▶ **Problem to solve**
Write out the material again word for word, dropping any images it holds.

▶ **Dataset extract**
::::::

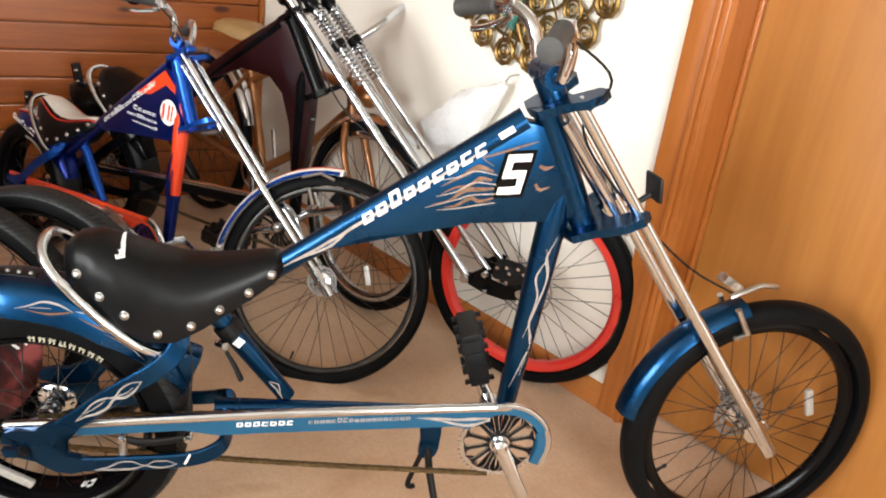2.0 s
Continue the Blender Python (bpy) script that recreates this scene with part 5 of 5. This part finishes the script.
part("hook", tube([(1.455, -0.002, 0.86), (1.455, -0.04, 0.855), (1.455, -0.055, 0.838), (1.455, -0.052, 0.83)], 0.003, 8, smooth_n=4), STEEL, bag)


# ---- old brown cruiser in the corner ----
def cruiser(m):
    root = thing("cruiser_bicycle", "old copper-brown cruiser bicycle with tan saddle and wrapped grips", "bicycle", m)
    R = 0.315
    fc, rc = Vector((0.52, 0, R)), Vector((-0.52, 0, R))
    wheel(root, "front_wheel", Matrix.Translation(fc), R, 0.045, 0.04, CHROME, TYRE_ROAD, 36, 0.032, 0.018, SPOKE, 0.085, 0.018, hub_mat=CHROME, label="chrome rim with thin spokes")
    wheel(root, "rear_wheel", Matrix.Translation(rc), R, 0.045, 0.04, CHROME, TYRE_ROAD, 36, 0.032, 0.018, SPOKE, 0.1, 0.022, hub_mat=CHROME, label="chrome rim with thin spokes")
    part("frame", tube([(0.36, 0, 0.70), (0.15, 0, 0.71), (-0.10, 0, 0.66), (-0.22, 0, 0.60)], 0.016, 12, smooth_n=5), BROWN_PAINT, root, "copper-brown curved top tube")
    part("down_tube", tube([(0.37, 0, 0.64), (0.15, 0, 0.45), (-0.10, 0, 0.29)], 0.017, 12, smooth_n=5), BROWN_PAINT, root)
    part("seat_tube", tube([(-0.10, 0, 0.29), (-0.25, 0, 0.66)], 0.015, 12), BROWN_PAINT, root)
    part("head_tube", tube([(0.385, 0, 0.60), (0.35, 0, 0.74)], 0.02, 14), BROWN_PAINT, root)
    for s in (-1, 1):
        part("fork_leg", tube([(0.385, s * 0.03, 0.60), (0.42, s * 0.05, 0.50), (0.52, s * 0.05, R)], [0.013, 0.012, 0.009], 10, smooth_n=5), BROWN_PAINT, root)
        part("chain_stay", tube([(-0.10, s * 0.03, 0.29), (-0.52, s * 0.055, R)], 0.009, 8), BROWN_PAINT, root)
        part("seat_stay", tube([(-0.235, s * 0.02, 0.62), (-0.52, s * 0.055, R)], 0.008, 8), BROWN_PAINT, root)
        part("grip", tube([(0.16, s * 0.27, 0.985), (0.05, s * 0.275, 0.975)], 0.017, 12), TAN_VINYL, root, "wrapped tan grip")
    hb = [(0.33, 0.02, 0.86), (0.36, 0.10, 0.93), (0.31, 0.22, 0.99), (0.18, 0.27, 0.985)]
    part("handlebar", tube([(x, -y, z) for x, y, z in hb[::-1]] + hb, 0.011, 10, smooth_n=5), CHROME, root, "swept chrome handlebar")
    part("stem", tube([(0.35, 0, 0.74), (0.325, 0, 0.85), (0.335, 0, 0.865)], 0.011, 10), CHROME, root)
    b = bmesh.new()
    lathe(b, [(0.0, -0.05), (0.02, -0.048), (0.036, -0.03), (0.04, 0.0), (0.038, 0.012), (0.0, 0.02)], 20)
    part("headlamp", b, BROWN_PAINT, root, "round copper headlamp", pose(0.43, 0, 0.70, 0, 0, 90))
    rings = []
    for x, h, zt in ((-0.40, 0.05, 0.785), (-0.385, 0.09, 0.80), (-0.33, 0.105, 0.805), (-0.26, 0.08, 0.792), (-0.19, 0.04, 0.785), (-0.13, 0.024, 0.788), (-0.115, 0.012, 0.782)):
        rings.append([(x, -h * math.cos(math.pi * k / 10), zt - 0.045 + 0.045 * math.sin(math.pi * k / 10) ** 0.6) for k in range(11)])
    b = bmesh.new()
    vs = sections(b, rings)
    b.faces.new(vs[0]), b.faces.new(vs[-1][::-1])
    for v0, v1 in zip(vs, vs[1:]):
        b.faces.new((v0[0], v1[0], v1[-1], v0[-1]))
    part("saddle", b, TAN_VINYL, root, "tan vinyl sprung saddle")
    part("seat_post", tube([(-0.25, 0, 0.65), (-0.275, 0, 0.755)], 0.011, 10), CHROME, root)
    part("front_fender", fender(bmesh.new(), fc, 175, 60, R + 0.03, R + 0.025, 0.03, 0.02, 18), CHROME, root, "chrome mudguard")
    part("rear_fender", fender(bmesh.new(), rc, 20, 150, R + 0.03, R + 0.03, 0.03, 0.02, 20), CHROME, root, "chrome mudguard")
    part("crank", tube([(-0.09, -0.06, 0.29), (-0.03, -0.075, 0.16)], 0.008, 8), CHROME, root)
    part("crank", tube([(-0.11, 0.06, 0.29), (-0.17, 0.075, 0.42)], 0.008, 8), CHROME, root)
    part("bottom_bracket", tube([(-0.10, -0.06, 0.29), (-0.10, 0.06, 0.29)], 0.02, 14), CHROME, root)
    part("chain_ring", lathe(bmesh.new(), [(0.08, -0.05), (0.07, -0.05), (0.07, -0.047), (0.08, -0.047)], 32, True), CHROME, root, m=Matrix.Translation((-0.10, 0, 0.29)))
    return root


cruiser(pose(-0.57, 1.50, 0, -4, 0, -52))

::::::

▶ **Exercise output**
2.0 s
Continue the Blender Python (bpy) script that recreates this scene with part 5 of 5. This part finishes the script.
part("hook", tube([(1.455, -0.002, 0.86), (1.455, -0.04, 0.855), (1.455, -0.055, 0.838), (1.455, -0.052, 0.83)], 0.003, 8, smooth_n=4), STEEL, bag)


# ---- old brown cruiser in the corner ----
def cruiser(m):
    root = thing("cruiser_bicycle", "old copper-brown cruiser bicycle with tan saddle and wrapped grips", "bicycle", m)
    R = 0.315
    fc, rc = Vector((0.52, 0, R)), Vector((-0.52, 0, R))
    wheel(root, "front_wheel", Matrix.Translation(fc), R, 0.045, 0.04, CHROME, TYRE_ROAD, 36, 0.032, 0.018, SPOKE, 0.085, 0.018, hub_mat=CHROME, label="chrome rim with thin spokes")
    wheel(root, "rear_wheel", Matrix.Translation(rc), R, 0.045, 0.04, CHROME, TYRE_ROAD, 36, 0.032, 0.018, SPOKE, 0.1, 0.022, hub_mat=CHROME, label="chrome rim with thin spokes")
    part("frame", tube([(0.36, 0, 0.70), (0.15, 0, 0.71), (-0.10, 0, 0.66), (-0.22, 0, 0.60)], 0.016, 12, smooth_n=5), BROWN_PAINT, root, "copper-brown curved top tube")
    part("down_tube", tube([(0.37, 0, 0.64), (0.15, 0, 0.45), (-0.10, 0, 0.29)], 0.017, 12, smooth_n=5), BROWN_PAINT, root)
    part("seat_tube", tube([(-0.10, 0, 0.29), (-0.25, 0, 0.66)], 0.015, 12), BROWN_PAINT, root)
    part("head_tube", tube([(0.385, 0, 0.60), (0.35, 0, 0.74)], 0.02, 14), BROWN_PAINT, root)
    for s in (-1, 1):
        part("fork_leg", tube([(0.385, s * 0.03, 0.60), (0.42, s * 0.05, 0.50), (0.52, s * 0.05, R)], [0.013, 0.012, 0.009], 10, smooth_n=5), BROWN_PAINT, root)
        part("chain_stay", tube([(-0.10, s * 0.03, 0.29), (-0.52, s * 0.055, R)], 0.009, 8), BROWN_PAINT, root)
        part("seat_stay", tube([(-0.235, s * 0.02, 0.62), (-0.52, s * 0.055, R)], 0.008, 8), BROWN_PAINT, root)
        part("grip", tube([(0.16, s * 0.27, 0.985), (0.05, s * 0.275, 0.975)], 0.017, 12), TAN_VINYL, root, "wrapped tan grip")
    hb = [(0.33, 0.02, 0.86), (0.36, 0.10, 0.93), (0.31, 0.22, 0.99), (0.18, 0.27, 0.985)]
    part("handlebar", tube([(x, -y, z) for x, y, z in hb[::-1]] + hb, 0.011, 10, smooth_n=5), CHROME, root, "swept chrome handlebar")
    part("stem", tube([(0.35, 0, 0.74), (0.325, 0, 0.85), (0.335, 0, 0.865)], 0.011, 10), CHROME, root)
    b = bmesh.new()
    lathe(b, [(0.0, -0.05), (0.02, -0.048), (0.036, -0.03), (0.04, 0.0), (0.038, 0.012), (0.0, 0.02)], 20)
    part("headlamp", b, BROWN_PAINT, root, "round copper headlamp", pose(0.43, 0, 0.70, 0, 0, 90))
    rings = []
    for x, h, zt in ((-0.40, 0.05, 0.785), (-0.385, 0.09, 0.80), (-0.33, 0.105, 0.805), (-0.26, 0.08, 0.792), (-0.19, 0.04, 0.785), (-0.13, 0.024, 0.788), (-0.115, 0.012, 0.782)):
        rings.append([(x, -h * math.cos(math.pi * k / 10), zt - 0.045 + 0.045 * math.sin(math.pi * k / 10) ** 0.6) for k in range(11)])
    b = bmesh.new()
    vs = sections(b, rings)
    b.faces.new(vs[0]), b.faces.new(vs[-1][::-1])
    for v0, v1 in zip(vs, vs[1:]):
        b.faces.new((v0[0], v1[0], v1[-1], v0[-1]))
    part("saddle", b, TAN_VINYL, root, "tan vinyl sprung saddle")
    part("seat_post", tube([(-0.25, 0, 0.65), (-0.275, 0, 0.755)], 0.011, 10), CHROME, root)
    part("front_fender", fender(bmesh.new(), fc, 175, 60, R + 0.03, R + 0.025, 0.03, 0.02, 18), CHROME, root, "chrome mudguard")
    part("rear_fender", fender(bmesh.new(), rc, 20, 150, R + 0.03, R + 0.03, 0.03, 0.02, 20), CHROME, root, "chrome mudguard")
    part("crank", tube([(-0.09, -0.06, 0.29), (-0.03, -0.075, 0.16)], 0.008, 8), CHROME, root)
    part("crank", tube([(-0.11, 0.06, 0.29), (-0.17, 0.075, 0.42)], 0.008, 8), CHROME, root)
    part("bottom_bracket", tube([(-0.10, -0.06, 0.29), (-0.10, 0.06, 0.29)], 0.02, 14), CHROME, root)
    part("chain_ring", lathe(bmesh.new(), [(0.08, -0.05), (0.07, -0.05), (0.07, -0.047), (0.08, -0.047)], 32, True), CHROME, root, m=Matrix.Translation((-0.10, 0, 0.29)))
    return root


cruiser(pose(-0.57, 1.50, 0, -4, 0, -52))